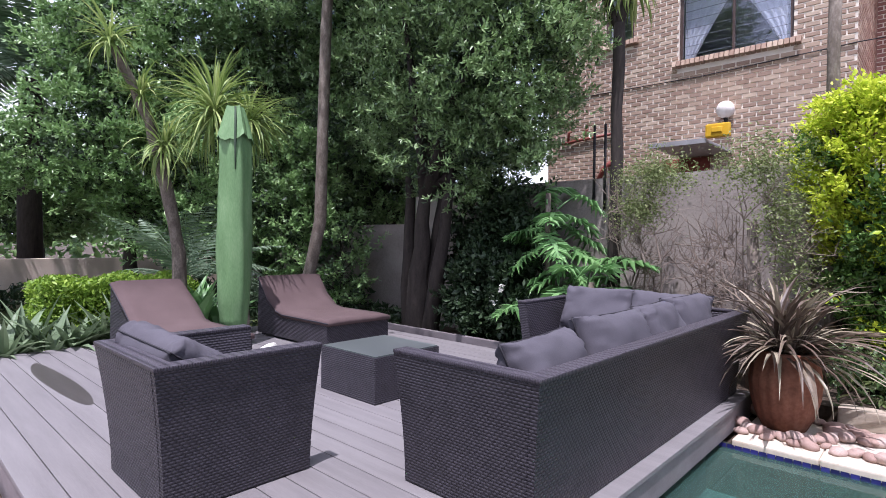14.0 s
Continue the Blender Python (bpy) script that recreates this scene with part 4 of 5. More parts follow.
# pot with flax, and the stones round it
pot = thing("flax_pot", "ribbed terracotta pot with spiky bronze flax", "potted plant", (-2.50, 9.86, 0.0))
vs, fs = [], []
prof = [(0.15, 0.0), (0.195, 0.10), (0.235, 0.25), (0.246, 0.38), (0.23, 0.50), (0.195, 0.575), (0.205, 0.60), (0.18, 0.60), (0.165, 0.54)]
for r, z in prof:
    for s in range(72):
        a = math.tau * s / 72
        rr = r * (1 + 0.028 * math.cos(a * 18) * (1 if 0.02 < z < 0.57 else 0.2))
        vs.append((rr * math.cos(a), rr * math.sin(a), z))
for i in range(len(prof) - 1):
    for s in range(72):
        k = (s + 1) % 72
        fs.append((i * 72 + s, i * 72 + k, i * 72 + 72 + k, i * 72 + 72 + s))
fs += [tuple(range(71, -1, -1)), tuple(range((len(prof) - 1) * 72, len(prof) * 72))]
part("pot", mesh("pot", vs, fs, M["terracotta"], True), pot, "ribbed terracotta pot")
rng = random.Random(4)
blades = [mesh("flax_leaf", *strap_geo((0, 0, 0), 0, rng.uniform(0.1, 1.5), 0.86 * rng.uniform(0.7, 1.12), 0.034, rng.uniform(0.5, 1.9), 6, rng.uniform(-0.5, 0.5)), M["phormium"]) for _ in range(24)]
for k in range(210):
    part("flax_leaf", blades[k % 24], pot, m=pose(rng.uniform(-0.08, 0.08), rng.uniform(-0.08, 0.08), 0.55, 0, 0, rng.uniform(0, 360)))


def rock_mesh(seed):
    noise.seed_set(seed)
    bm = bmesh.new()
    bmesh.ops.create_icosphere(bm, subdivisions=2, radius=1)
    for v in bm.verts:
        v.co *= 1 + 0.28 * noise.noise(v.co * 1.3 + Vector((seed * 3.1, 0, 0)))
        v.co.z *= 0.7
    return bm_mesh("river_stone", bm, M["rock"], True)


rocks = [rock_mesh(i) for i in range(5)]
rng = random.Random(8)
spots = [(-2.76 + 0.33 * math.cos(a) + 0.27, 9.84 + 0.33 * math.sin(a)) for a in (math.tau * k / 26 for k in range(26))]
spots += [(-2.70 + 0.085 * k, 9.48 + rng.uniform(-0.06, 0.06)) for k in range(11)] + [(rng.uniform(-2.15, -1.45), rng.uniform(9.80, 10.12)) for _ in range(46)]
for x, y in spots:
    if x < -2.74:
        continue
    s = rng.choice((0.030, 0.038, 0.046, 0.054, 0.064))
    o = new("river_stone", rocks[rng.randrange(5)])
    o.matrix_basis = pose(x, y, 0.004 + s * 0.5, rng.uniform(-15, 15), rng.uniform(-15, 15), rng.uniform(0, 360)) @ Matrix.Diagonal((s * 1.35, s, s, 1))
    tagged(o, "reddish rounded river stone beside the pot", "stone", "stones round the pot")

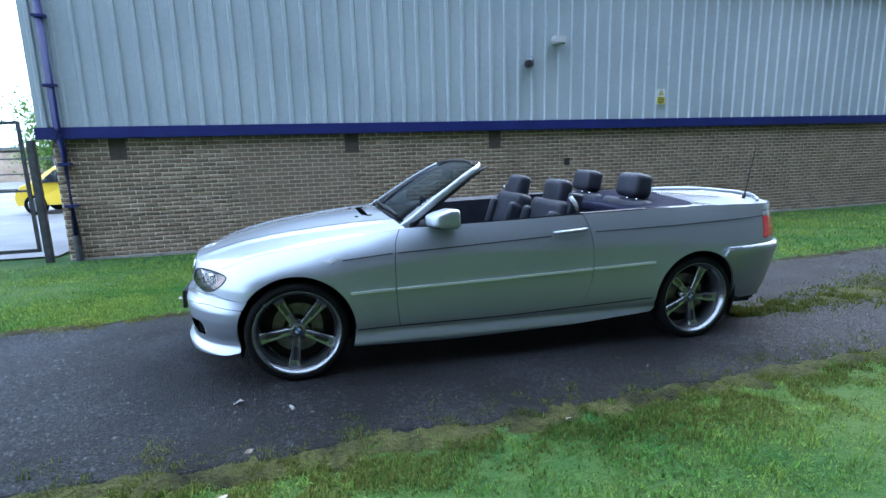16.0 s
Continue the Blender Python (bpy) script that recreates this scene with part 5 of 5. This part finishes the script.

* * *

* **What to produce**
Exclude all images and restate the records above word for word.

* **Problem solution**
14.0 s
Continue the Blender Python (bpy) script that recreates this scene with part 4 of 5. More parts follow.
# pot with flax, and the stones round it
pot = thing("flax_pot", "ribbed terracotta pot with spiky bronze flax", "potted plant", (-2.50, 9.86, 0.0))
vs, fs = [], []
prof = [(0.15, 0.0), (0.195, 0.10), (0.235, 0.25), (0.246, 0.38), (0.23, 0.50), (0.195, 0.575), (0.205, 0.60), (0.18, 0.60), (0.165, 0.54)]
for r, z in prof:
    for s in range(72):
        a = math.tau * s / 72
        rr = r * (1 + 0.028 * math.cos(a * 18) * (1 if 0.02 < z < 0.57 else 0.2))
        vs.append((rr * math.cos(a), rr * math.sin(a), z))
for i in range(len(prof) - 1):
    for s in range(72):
        k = (s + 1) % 72
        fs.append((i * 72 + s, i * 72 + k, i * 72 + 72 + k, i * 72 + 72 + s))
fs += [tuple(range(71, -1, -1)), tuple(range((len(prof) - 1) * 72, len(prof) * 72))]
part("pot", mesh("pot", vs, fs, M["terracotta"], True), pot, "ribbed terracotta pot")
rng = random.Random(4)
blades = [mesh("flax_leaf", *strap_geo((0, 0, 0), 0, rng.uniform(0.1, 1.5), 0.86 * rng.uniform(0.7, 1.12), 0.034, rng.uniform(0.5, 1.9), 6, rng.uniform(-0.5, 0.5)), M["phormium"]) for _ in range(24)]
for k in range(210):
    part("flax_leaf", blades[k % 24], pot, m=pose(rng.uniform(-0.08, 0.08), rng.uniform(-0.08, 0.08), 0.55, 0, 0, rng.uniform(0, 360)))


def rock_mesh(seed):
    noise.seed_set(seed)
    bm = bmesh.new()
    bmesh.ops.create_icosphere(bm, subdivisions=2, radius=1)
    for v in bm.verts:
        v.co *= 1 + 0.28 * noise.noise(v.co * 1.3 + Vector((seed * 3.1, 0, 0)))
        v.co.z *= 0.7
    return bm_mesh("river_stone", bm, M["rock"], True)


rocks = [rock_mesh(i) for i in range(5)]
rng = random.Random(8)
spots = [(-2.76 + 0.33 * math.cos(a) + 0.27, 9.84 + 0.33 * math.sin(a)) for a in (math.tau * k / 26 for k in range(26))]
spots += [(-2.70 + 0.085 * k, 9.48 + rng.uniform(-0.06, 0.06)) for k in range(11)] + [(rng.uniform(-2.15, -1.45), rng.uniform(9.80, 10.12)) for _ in range(46)]
for x, y in spots:
    if x < -2.74:
        continue
    s = rng.choice((0.030, 0.038, 0.046, 0.054, 0.064))
    o = new("river_stone", rocks[rng.randrange(5)])
    o.matrix_basis = pose(x, y, 0.004 + s * 0.5, rng.uniform(-15, 15), rng.uniform(-15, 15), rng.uniform(0, 360)) @ Matrix.Diagonal((s * 1.35, s, s, 1))
    tagged(o, "reddish rounded river stone beside the pot", "stone", "stones round the pot")

16.0 s
Continue the Blender Python (bpy) script that recreates this scene with part 5 of 5. This part finishes the script.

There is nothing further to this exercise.